None of these is a solved design. But each addresses the silent contract violation at a different point in its lifecycle: before it enters the system, as it propagates through changing context, and at the moment a decision depends on it. That is the problem space where the expertise Heimsbakk has developed is most needed.
AI agents do not create this problem. They close the last window of tolerance. When a human analyst consumes data with stale meaning, they sometimes notice something looks wrong and pause before acting. That pause is the circuit breaker human-speed governance was quietly depending on. An agent acting at machine speed on a knowledge graph built from human-maintained descriptions does not pause. The gap Bob Page named in 2012 was always there. Agents simply make the consequences of leaving it open irreversible.

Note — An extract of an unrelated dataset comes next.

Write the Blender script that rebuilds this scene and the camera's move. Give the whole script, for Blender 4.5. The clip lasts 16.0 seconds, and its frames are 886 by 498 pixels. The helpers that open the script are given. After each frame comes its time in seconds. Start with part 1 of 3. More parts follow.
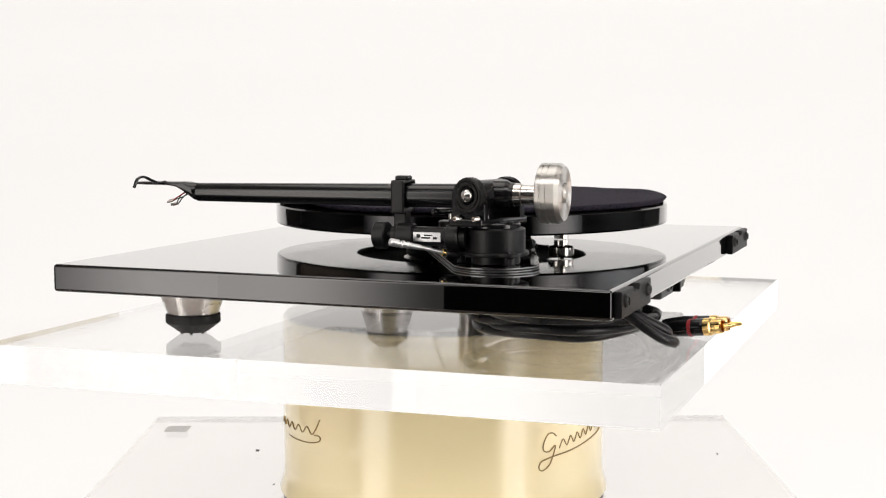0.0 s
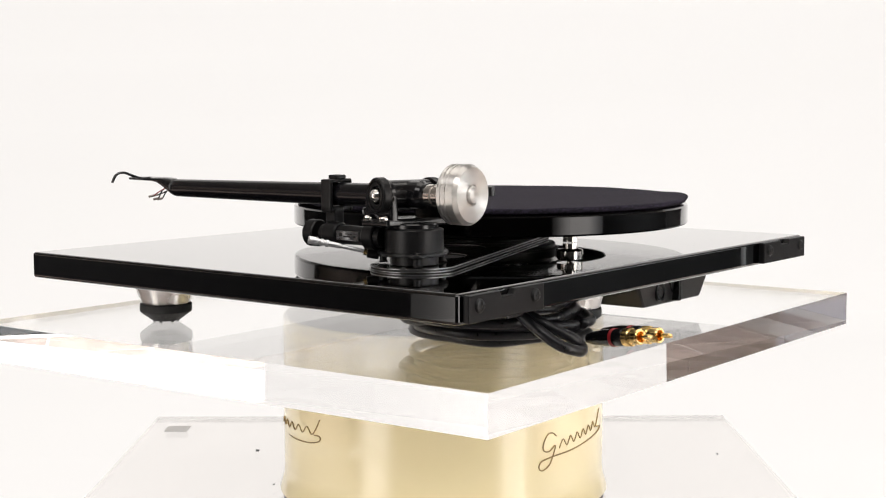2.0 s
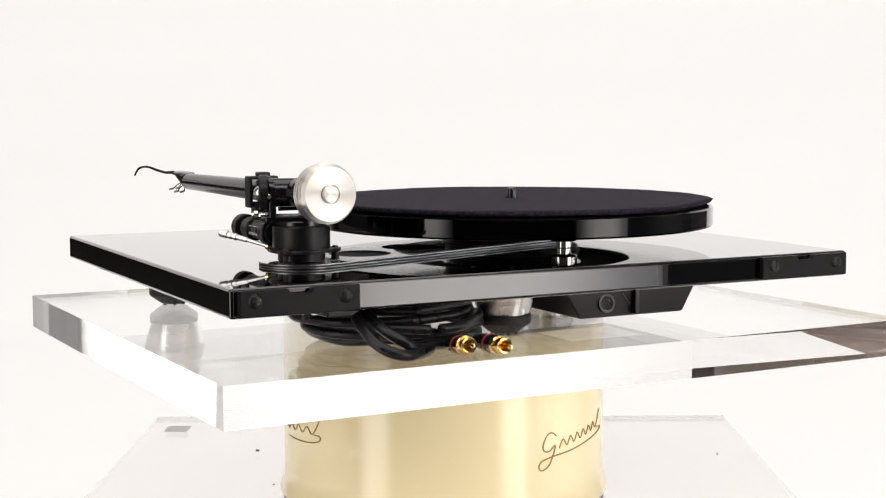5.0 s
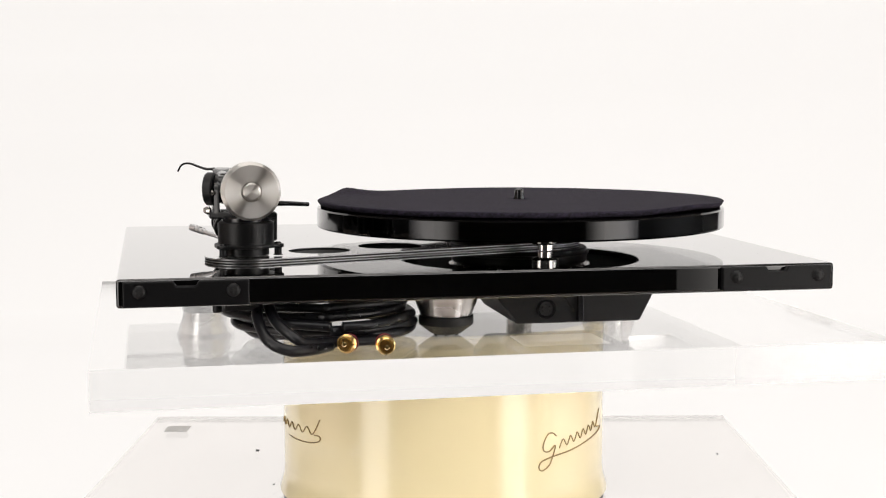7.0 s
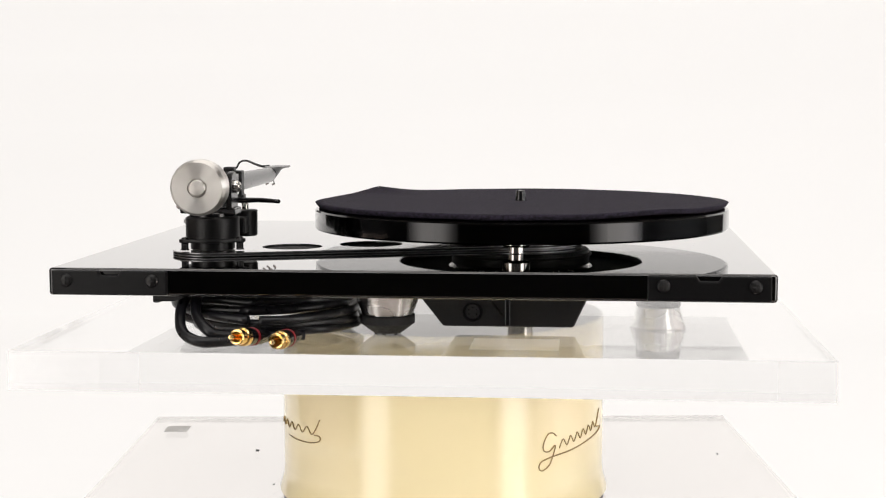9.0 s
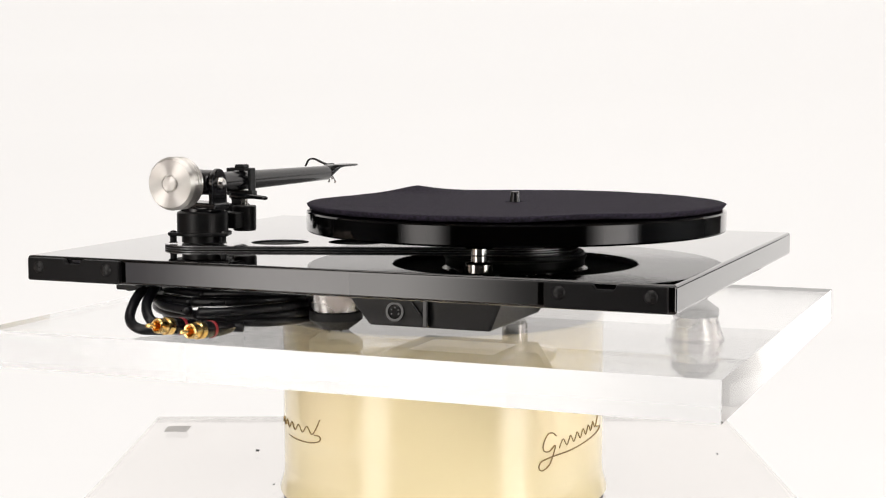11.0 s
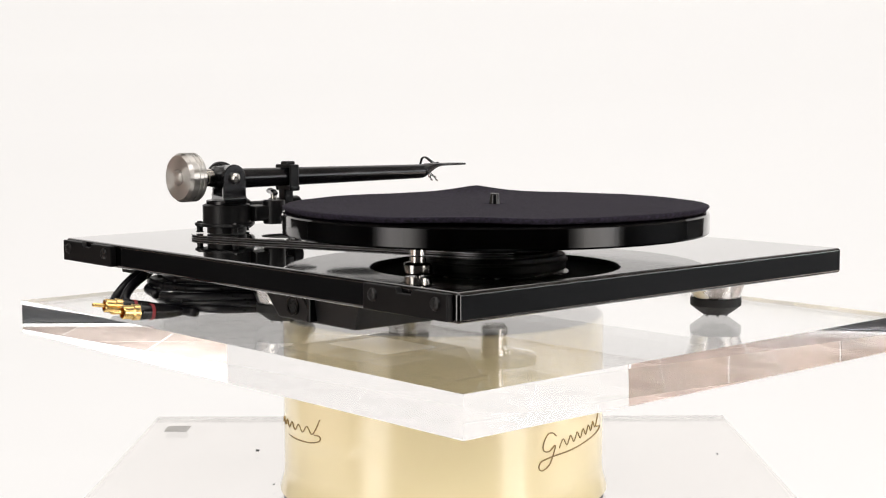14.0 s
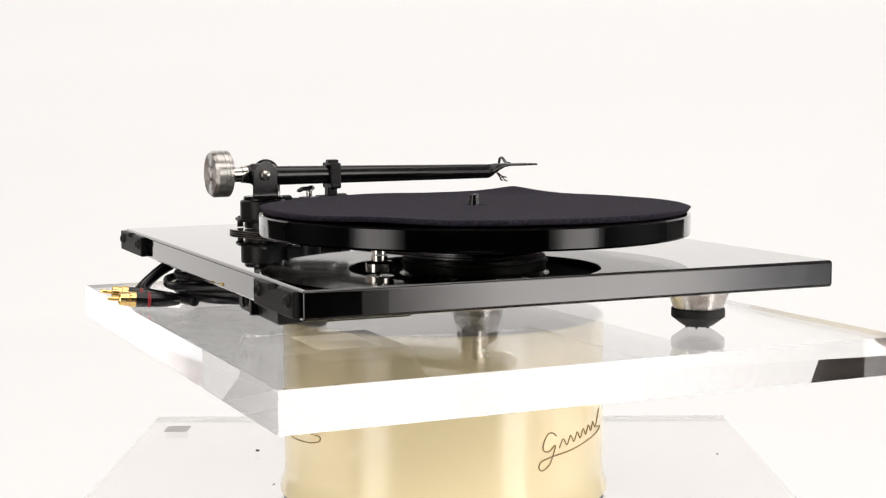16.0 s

The durability stack Heimsbakk describes specifies what governance looks like at human speed. It does not specify what the knowledge engineer does when the domain expert cannot flag drift fast enough, or when no single domain expert owns the meaning across all the contexts the data serves. What is the machine-speed equivalent of SHACL authorship? What replaces the ontologist when the ontology needs to update at sensor frequency? These are not questions about resources. At a certain velocity threshold, human-maintained governance does not need more people. It needs a different architecture. That is the design problem the field needs next.
If this exchange has been useful, Veronika Heimsbakk writes at Living Knowledge Graph and the conversation is worth following.
Further reading
Sunday Morning Data Wisdom: Bob Page at eBay: the 2012 observation that the future is live and the business cannot be held back by the slowest data feed, which is the prediction this argument shows was never answered.
The Contract Is the Architecture: develops the distinction between a constraint that holds at a boundary and a description that requires maintenance to stay current.
Where Meaning Comes From: examines the sequencing question underneath governance architecture: whether meaning should precede data or emerge from it, and why emergent meaning becomes load-bearing before anyone has examined whether it is right.
Naive Federation: Centralisation’s Evil Twin: develops what happens when coordination mechanisms are distributed without the authority structures that make them load-bearing under pressure.
The Metadata Coordination Problem: examines why human-speed coordination fails when data moves across boundaries faster than governance processes can track it.
An honest endnote
This essay argues that the durability stack Heimsbakk describes is correct for the organisations it was designed for, and insufficient for organisations operating at the speed Page described in 2012 and beyond. What it does not resolve is what the right governance model looks like for that second category. The directions named here are sketches, not designs. The question is whether the governance model Heimsbakk has developed can be extended to hold under conditions it was not originally designed for.
SVV is named because it is close to the work, not because the problem is solved there. The organisation is on a journey, working to understand what governance it minimally needs while pursuing the operational ambition of improving road safety, reducing maintenance costs, and creating insight that did not exist before. The governance question and the operational question are not separable. That is not a failure of planning. It is the honest shape of the problem.
This is written close to the work. If your organisation is planning a governance team to maintain an ontology for data that moves faster than your governance cycle, the gap between that plan and the budget conversation that follows is where this argument begins.